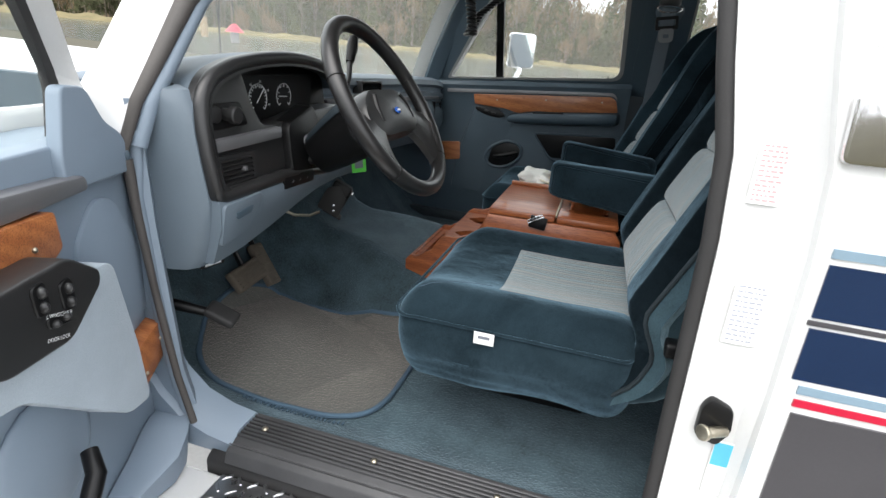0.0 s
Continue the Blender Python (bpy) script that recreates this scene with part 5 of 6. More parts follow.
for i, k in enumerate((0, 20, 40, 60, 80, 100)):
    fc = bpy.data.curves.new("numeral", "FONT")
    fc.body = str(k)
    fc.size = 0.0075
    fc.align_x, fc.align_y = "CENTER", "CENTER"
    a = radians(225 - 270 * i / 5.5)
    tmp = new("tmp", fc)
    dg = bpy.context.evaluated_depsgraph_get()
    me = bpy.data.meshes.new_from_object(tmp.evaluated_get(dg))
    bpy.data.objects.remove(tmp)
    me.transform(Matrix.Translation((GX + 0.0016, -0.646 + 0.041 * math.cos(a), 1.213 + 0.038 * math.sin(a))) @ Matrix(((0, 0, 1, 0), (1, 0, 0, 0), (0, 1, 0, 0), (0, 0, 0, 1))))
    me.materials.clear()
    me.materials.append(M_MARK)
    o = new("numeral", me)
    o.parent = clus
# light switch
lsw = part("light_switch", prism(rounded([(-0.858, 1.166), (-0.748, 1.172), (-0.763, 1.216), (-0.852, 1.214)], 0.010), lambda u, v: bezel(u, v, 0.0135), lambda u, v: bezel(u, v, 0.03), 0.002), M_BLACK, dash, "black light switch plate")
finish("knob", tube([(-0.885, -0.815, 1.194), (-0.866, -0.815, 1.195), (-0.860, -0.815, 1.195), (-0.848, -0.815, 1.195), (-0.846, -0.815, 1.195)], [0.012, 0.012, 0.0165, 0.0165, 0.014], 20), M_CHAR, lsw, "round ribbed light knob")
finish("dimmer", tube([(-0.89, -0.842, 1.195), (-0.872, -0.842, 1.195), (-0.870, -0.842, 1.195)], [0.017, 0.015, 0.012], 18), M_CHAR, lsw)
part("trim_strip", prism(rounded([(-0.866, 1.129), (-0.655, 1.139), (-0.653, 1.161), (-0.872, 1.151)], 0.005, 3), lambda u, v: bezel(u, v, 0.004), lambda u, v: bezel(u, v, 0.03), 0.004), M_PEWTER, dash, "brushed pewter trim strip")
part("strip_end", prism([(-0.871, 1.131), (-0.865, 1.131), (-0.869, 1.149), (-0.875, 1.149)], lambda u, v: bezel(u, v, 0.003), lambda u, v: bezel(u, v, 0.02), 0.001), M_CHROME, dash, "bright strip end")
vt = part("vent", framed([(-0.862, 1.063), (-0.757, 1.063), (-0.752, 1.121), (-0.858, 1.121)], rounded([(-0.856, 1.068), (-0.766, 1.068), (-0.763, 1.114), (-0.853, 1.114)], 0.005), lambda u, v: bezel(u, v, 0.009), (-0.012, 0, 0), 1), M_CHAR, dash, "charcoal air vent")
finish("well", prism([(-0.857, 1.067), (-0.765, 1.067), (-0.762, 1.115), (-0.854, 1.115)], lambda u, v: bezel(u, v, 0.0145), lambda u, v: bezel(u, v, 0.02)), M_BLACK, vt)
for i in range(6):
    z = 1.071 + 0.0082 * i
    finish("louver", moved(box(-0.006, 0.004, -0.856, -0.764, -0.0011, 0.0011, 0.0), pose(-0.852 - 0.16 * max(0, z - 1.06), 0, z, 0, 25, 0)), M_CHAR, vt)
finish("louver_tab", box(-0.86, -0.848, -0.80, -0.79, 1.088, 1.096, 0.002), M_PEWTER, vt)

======

Leave every image out, and retype the material exactly.

0.0 s
Continue the Blender Python (bpy) script that recreates this scene with part 5 of 6. More parts follow.
for i, k in enumerate((0, 20, 40, 60, 80, 100)):
    fc = bpy.data.curves.new("numeral", "FONT")
    fc.body = str(k)
    fc.size = 0.0075
    fc.align_x, fc.align_y = "CENTER", "CENTER"
    a = radians(225 - 270 * i / 5.5)
    tmp = new("tmp", fc)
    dg = bpy.context.evaluated_depsgraph_get()
    me = bpy.data.meshes.new_from_object(tmp.evaluated_get(dg))
    bpy.data.objects.remove(tmp)
    me.transform(Matrix.Translation((GX + 0.0016, -0.646 + 0.041 * math.cos(a), 1.213 + 0.038 * math.sin(a))) @ Matrix(((0, 0, 1, 0), (1, 0, 0, 0), (0, 1, 0, 0), (0, 0, 0, 1))))
    me.materials.clear()
    me.materials.append(M_MARK)
    o = new("numeral", me)
    o.parent = clus
# light switch
lsw = part("light_switch", prism(rounded([(-0.858, 1.166), (-0.748, 1.172), (-0.763, 1.216), (-0.852, 1.214)], 0.010), lambda u, v: bezel(u, v, 0.0135), lambda u, v: bezel(u, v, 0.03), 0.002), M_BLACK, dash, "black light switch plate")
finish("knob", tube([(-0.885, -0.815, 1.194), (-0.866, -0.815, 1.195), (-0.860, -0.815, 1.195), (-0.848, -0.815, 1.195), (-0.846, -0.815, 1.195)], [0.012, 0.012, 0.0165, 0.0165, 0.014], 20), M_CHAR, lsw, "round ribbed light knob")
finish("dimmer", tube([(-0.89, -0.842, 1.195), (-0.872, -0.842, 1.195), (-0.870, -0.842, 1.195)], [0.017, 0.015, 0.012], 18), M_CHAR, lsw)
part("trim_strip", prism(rounded([(-0.866, 1.129), (-0.655, 1.139), (-0.653, 1.161), (-0.872, 1.151)], 0.005, 3), lambda u, v: bezel(u, v, 0.004), lambda u, v: bezel(u, v, 0.03), 0.004), M_PEWTER, dash, "brushed pewter trim strip")
part("strip_end", prism([(-0.871, 1.131), (-0.865, 1.131), (-0.869, 1.149), (-0.875, 1.149)], lambda u, v: bezel(u, v, 0.003), lambda u, v: bezel(u, v, 0.02), 0.001), M_CHROME, dash, "bright strip end")
vt = part("vent", framed([(-0.862, 1.063), (-0.757, 1.063), (-0.752, 1.121), (-0.858, 1.121)], rounded([(-0.856, 1.068), (-0.766, 1.068), (-0.763, 1.114), (-0.853, 1.114)], 0.005), lambda u, v: bezel(u, v, 0.009), (-0.012, 0, 0), 1), M_CHAR, dash, "charcoal air vent")
finish("well", prism([(-0.857, 1.067), (-0.765, 1.067), (-0.762, 1.115), (-0.854, 1.115)], lambda u, v: bezel(u, v, 0.0145), lambda u, v: bezel(u, v, 0.02)), M_BLACK, vt)
for i in range(6):
    z = 1.071 + 0.0082 * i
    finish("louver", moved(box(-0.006, 0.004, -0.856, -0.764, -0.0011, 0.0011, 0.0), pose(-0.852 - 0.16 * max(0, z - 1.06), 0, z, 0, 25, 0)), M_CHAR, vt)
finish("louver_tab", box(-0.86, -0.848, -0.80, -0.79, 1.088, 1.096, 0.002), M_PEWTER, vt)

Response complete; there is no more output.